Un individuo se abre paso entre la gente, ansioso, en busca de un cigarro. El humo no lo tranquiliza: quiere desahogarse contando su bronca. Su nombre es Mario, de treinta y tres años, viste chamarra negra, tenis marca Adidas y una mochila Swiss Army. Es moreno, alto, con los pelos parados. Afirma que su esposa está detenida porque el acusado “le volteó la tortilla en el proceso”. Mario lo descubrió acosándola en un centro comercial, donde quedaron de verse. “Le canté un tiro al culero, le dije hasta de lo que se iba a morir, pero llegaron los policías y nos trajeron acá. Ese cabrón es bien chiva, se verbeó a los emepés y ahora dice que mi mujer le robó. Pero tengo testigos en Vianey, en la Pizza Hut y hasta en el Soriana. Me cae que si sale y mi esposa se queda adentro, lo mato, bien fácil, lo mato, y sin usar armas.” Mario está exaltado, habla de prisa y parece estar a punto de soltar chingadazos. “Ésta no es la primera vez que estoy aquí. La vez pasada fuimos a un bar. Iba con mi hermana y mi cuñado. Un chavo no dejaba de verle las piernas a mi hermana, y mi cuñado se enchiló. Le puso una putiza, imagínate, es boxeador. Llegaron los polis y les dijimos que el chavo quiso robarle la bolsa a mi hermana. Teníamos testigos: todos los del bar estaban con nosotros. Ese día nos la pasamos a toda madre, los polis nos pasearon y hasta nos invitaron a comer”, concluye Mario, con una risa mordaz que estalla en sus labios.

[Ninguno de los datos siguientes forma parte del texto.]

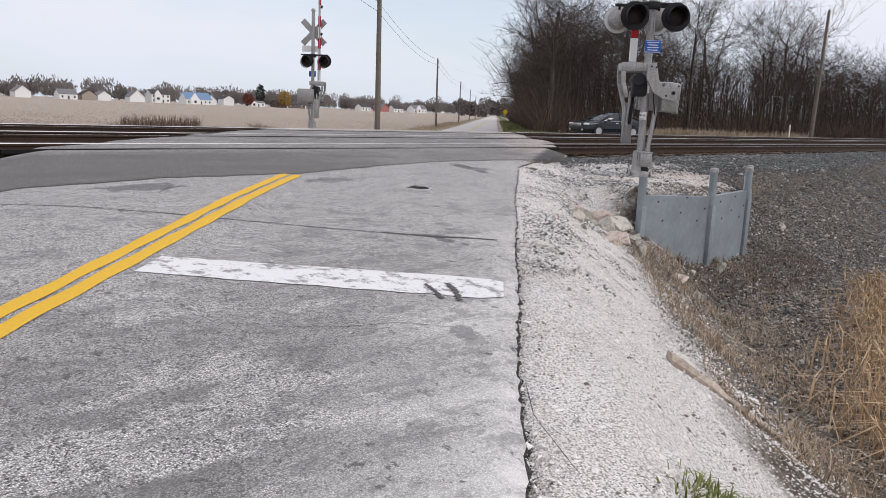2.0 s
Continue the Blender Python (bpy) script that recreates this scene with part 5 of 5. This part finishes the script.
# tan grass in front of the wood
n = 5000
tx, ty_ = np.concatenate([r.normal(62, 5.5, n // 2), r.uniform(50, 90, n - n // 2)]), 38.6 + np.abs(r.normal(0, 0.9, n))
blades("tall_tan_grass", tx, ty_, ground_z(tx, ty_), r.uniform(0.3, 0.95, n), r.uniform(0.02, 0.05, n), 0.35, M_STRAW, "tall tan dead grass at the edge of the wood", "grass", 10)
# roadside verge beyond the tracks
n = 9000
vu = np.concatenate([r.uniform(42, 75, n // 2), r.uniform(60, 180, n // 2)])
vx, vy = from_uv(vu, np.minimum(3.0 + r.normal(0, 0.75, n), np.interp(vu, (25, 36, 40, 60), (3.0, 3.9, 4.4, 4.7)) - 0.45 - 0.3 * r.uniform(0, 1, n)))
blades("verge_grass", vx, vy, ground_z(vx, vy), r.uniform(0.08, 0.32, n), r.uniform(0.02, 0.06, n), 0.4, grass_mat("verge_green", (0.07, 0.085, 0.03), (0.24, 0.23, 0.10)), "rough green and yellow grass along the road", "grass", 11)
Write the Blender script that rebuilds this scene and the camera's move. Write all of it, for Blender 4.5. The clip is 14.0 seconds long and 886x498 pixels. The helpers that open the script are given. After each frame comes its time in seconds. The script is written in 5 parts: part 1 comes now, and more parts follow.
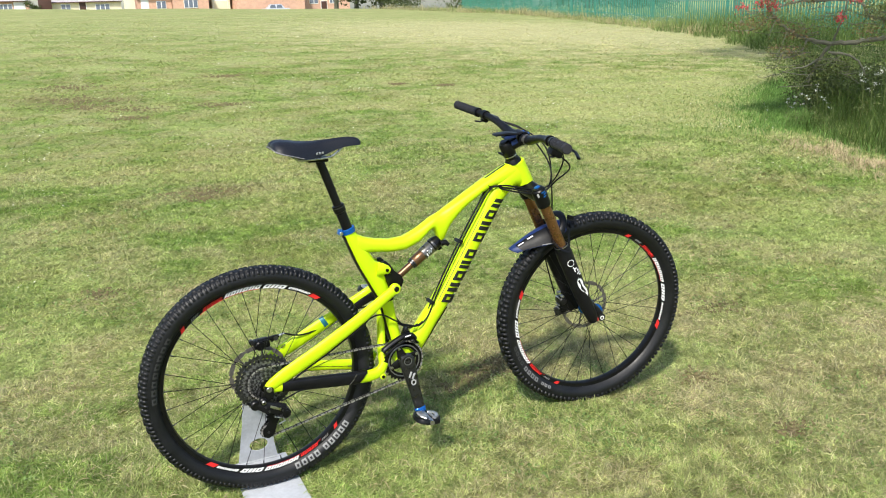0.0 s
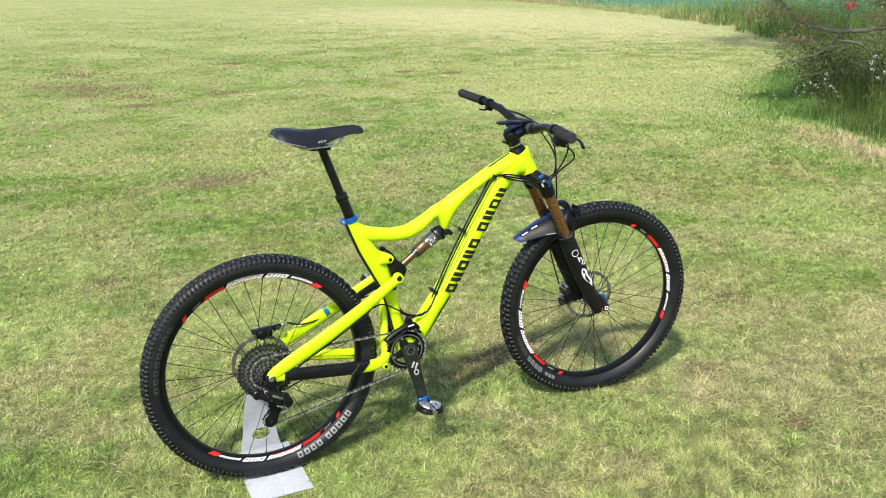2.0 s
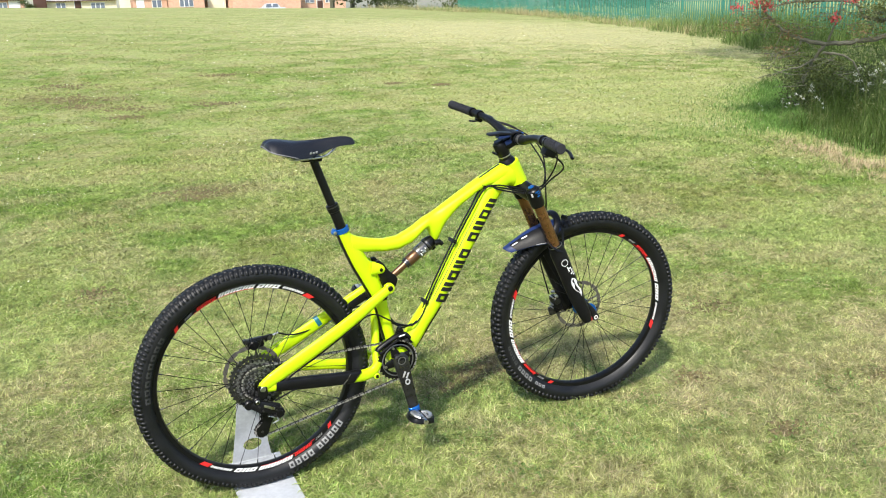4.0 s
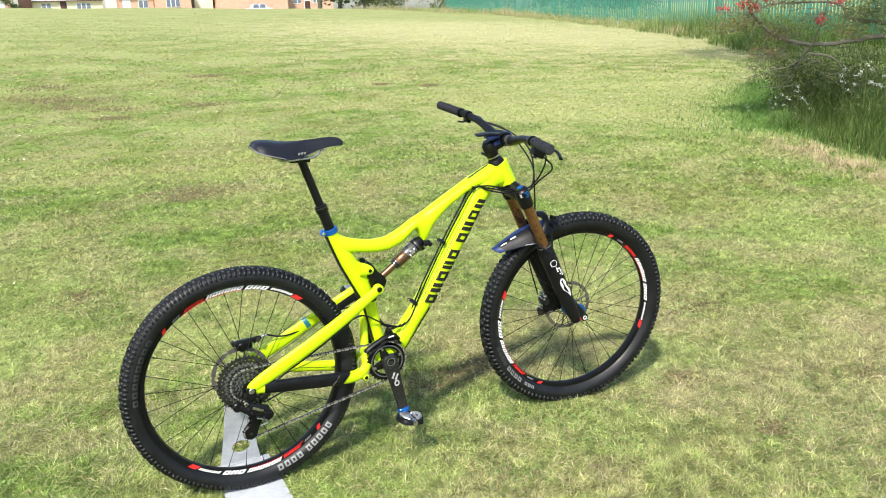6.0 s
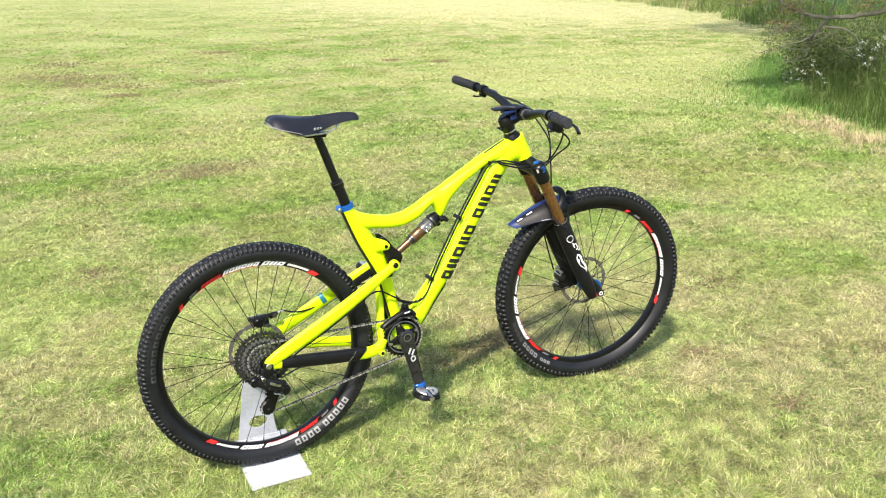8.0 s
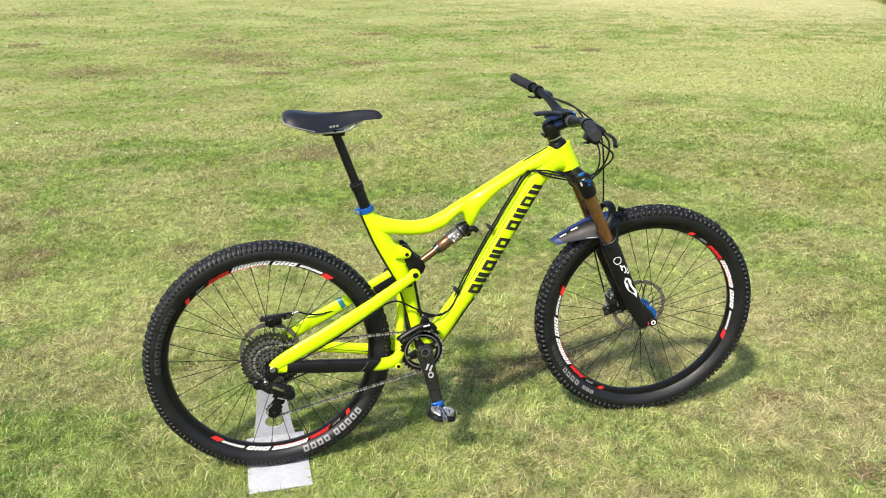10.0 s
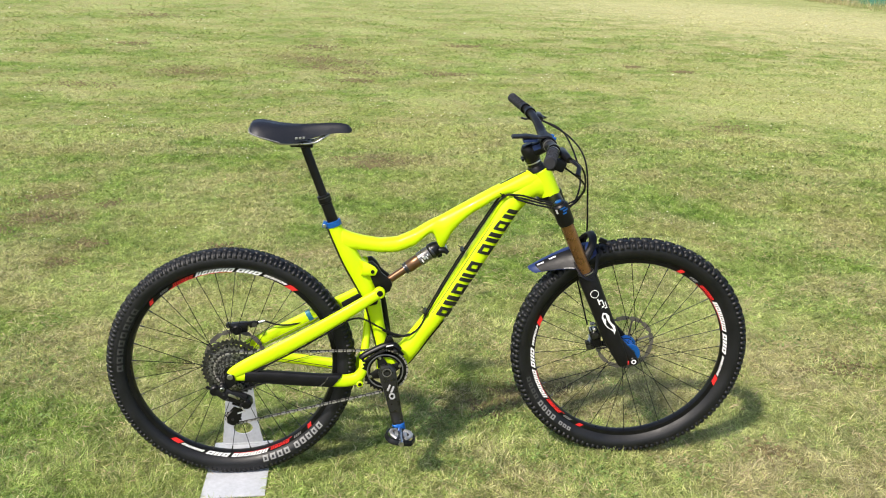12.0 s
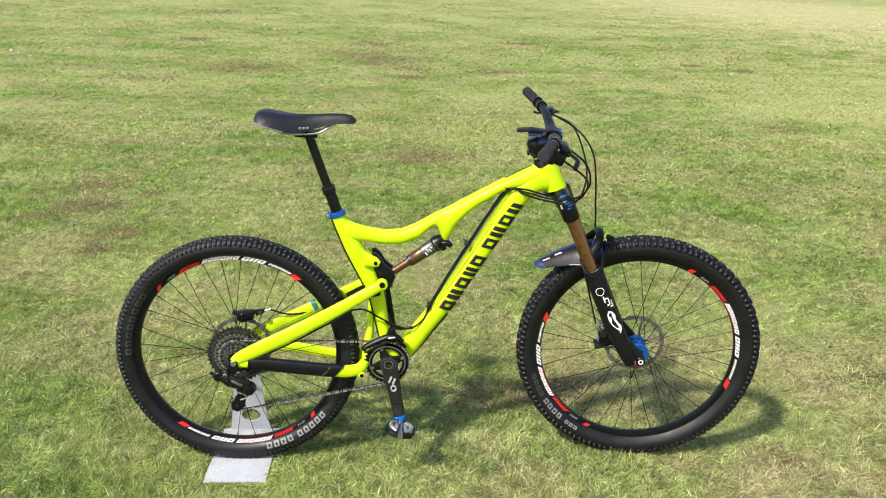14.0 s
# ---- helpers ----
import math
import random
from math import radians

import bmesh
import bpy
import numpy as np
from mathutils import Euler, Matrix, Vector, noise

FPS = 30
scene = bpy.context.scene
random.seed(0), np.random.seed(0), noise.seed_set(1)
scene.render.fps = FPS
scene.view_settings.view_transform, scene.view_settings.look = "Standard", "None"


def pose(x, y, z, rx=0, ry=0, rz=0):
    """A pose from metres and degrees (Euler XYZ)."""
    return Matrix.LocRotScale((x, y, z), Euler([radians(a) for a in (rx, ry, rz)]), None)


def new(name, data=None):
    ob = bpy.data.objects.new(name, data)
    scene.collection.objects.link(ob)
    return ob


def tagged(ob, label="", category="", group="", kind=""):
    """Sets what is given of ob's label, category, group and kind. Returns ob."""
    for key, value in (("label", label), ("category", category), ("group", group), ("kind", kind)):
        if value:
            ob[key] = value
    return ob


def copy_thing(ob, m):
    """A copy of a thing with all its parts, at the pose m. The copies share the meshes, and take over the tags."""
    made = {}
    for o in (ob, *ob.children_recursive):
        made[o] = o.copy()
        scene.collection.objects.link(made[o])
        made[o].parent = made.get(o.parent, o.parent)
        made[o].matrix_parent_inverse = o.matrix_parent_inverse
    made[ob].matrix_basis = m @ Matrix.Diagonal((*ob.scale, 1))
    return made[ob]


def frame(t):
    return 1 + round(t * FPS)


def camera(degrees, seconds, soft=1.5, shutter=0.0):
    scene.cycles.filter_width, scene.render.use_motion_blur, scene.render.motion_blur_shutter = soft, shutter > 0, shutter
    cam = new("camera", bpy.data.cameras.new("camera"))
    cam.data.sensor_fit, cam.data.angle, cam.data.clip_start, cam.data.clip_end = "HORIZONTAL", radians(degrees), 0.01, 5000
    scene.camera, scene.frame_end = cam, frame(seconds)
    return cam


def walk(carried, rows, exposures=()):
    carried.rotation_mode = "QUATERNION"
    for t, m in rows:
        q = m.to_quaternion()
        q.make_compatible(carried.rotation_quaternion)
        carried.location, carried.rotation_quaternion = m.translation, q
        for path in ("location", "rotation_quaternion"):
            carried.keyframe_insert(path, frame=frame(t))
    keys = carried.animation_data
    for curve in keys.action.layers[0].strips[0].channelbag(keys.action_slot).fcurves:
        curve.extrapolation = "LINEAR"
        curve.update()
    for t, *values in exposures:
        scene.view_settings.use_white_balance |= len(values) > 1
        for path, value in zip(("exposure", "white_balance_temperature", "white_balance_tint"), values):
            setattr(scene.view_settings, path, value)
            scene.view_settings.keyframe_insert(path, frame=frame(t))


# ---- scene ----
cam = camera(56.14, 14.0, soft=1.05)
# seconds, eye x, y, z, yaw, pitch, roll
PATH = [
    (0.0, -0.4468, -2.3119, 1.4065, -24.557, -16.180, -1.953),
    (0.5, -0.4393, -2.3047, 1.4043, -24.412, -17.012, -2.007),
    (1.0, -0.4376, -2.3059, 1.4040, -24.141, -17.258, -2.083),
    (1.5, -0.4345, -2.3032, 1.4040, -24.114, -17.238, -1.974),
    (2.0, -0.4310, -2.3010, 1.4047, -24.065, -16.966, -1.898),
    (2.5, -0.4347, -2.3062, 1.4068, -24.177, -16.384, -1.943),
    (3.0, -0.4386, -2.3128, 1.4093, -24.648, -16.046, -1.844),
    (3.5, -0.4423, -2.3168, 1.4078, -24.724, -16.185, -1.835),
    (6.0, -0.4424, -2.3126, 1.4066, -25.682, -16.198, -1.754),
    (6.5, -0.4448, -2.3126, 1.4068, -25.652, -16.271, -1.649),
    (7.0, -0.4491, -2.3105, 1.4039, -25.437, -16.159, -1.630),
    (7.5, -0.4707, -2.3097, 1.4056, -25.833, -16.624, -1.889),
    (8.0, -0.4566, -2.2952, 1.3992, -24.930, -17.750, -2.073),
    (8.5, -0.3037, -2.2801, 1.3947, -21.278, -18.099, -1.433),
    (9.0, -0.1795, -2.2821, 1.4013, -17.871, -18.649, -1.149),
    (9.2, -0.1526, -2.2796, 1.4065, -16.919, -18.912, -1.323),
    (11.3, 0.2446, -2.1972, 1.4076, -8.714, -17.415, 0.983),
    (11.5, 0.2871, -2.2085, 1.4110, -7.958, -17.545, 1.182),
    (12.0, 0.3427, -2.2483, 1.4116, -6.685, -17.612, 0.807),
    (12.5, 0.3065, -2.2798, 1.4207, -6.622, -17.933, -0.189),
    (13.0, 0.3113, -2.2919, 1.4188, -6.518, -17.856, -0.221),
    (13.5, 0.4086, -2.2655, 1.4087, -4.728, -17.504, 0.761),
    (14.0, 0.4976, -2.2521, 1.3965, -2.468, -17.802, 0.896),
]
walk(cam, [(t, pose(x, y, z, 0, 0, yaw) @ pose(0, 0, 0, 90 + pitch) @ pose(0, 0, 0, 0, 0, roll)) for t, x, y, z, yaw, pitch, roll in PATH],
     exposures=[(t, e + 0.29, 6500 + 300 * w, 10 + 3 * w) for t, e, w in ((0.0, 0.19, -0.2), (1.0, 0.21, -0.2), (2.0, 0.34, -0.2), (3.5, 0.31, -0.2), (6.0, 0.45, -0.1), (7.0, 0.55, 0), (8.0, 0.69, 0.7), (8.5, 0.69, 1), (9.0, 0.58, 1), (11.5, 0.28, 1), (12.5, 0.21, 0.8), (13.5, 0.23, 0.6), (14.0, 0.25, 0.6))])

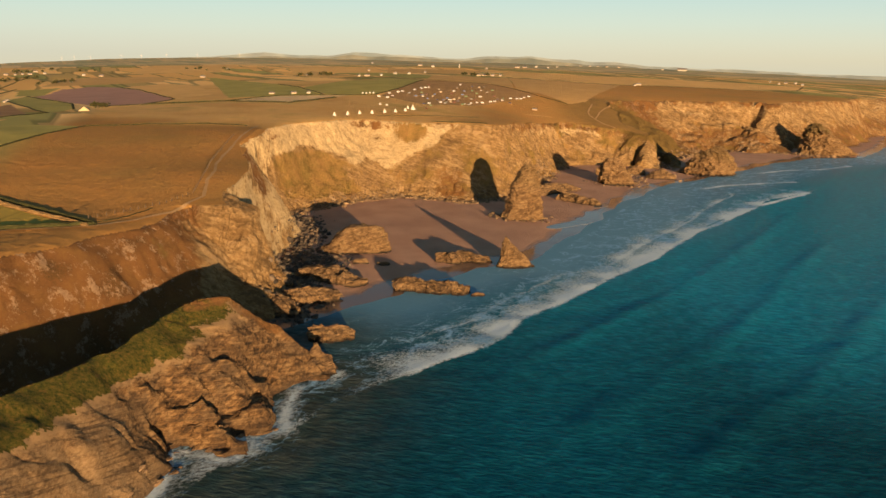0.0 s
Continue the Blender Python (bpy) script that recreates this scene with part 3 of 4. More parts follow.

La noche comienza a cerrarse, inevitable fade out que lanza muros de negrura para cerrar el paso a sus transeúntes, poblando la colonia con “puntos rojos”, como se les conoce a las zonas de riesgo en el argot policiaco. La ironía se para el cuello: en la Buena Vista, las calles más peligrosas se encuentran a unos pasos de la delegación.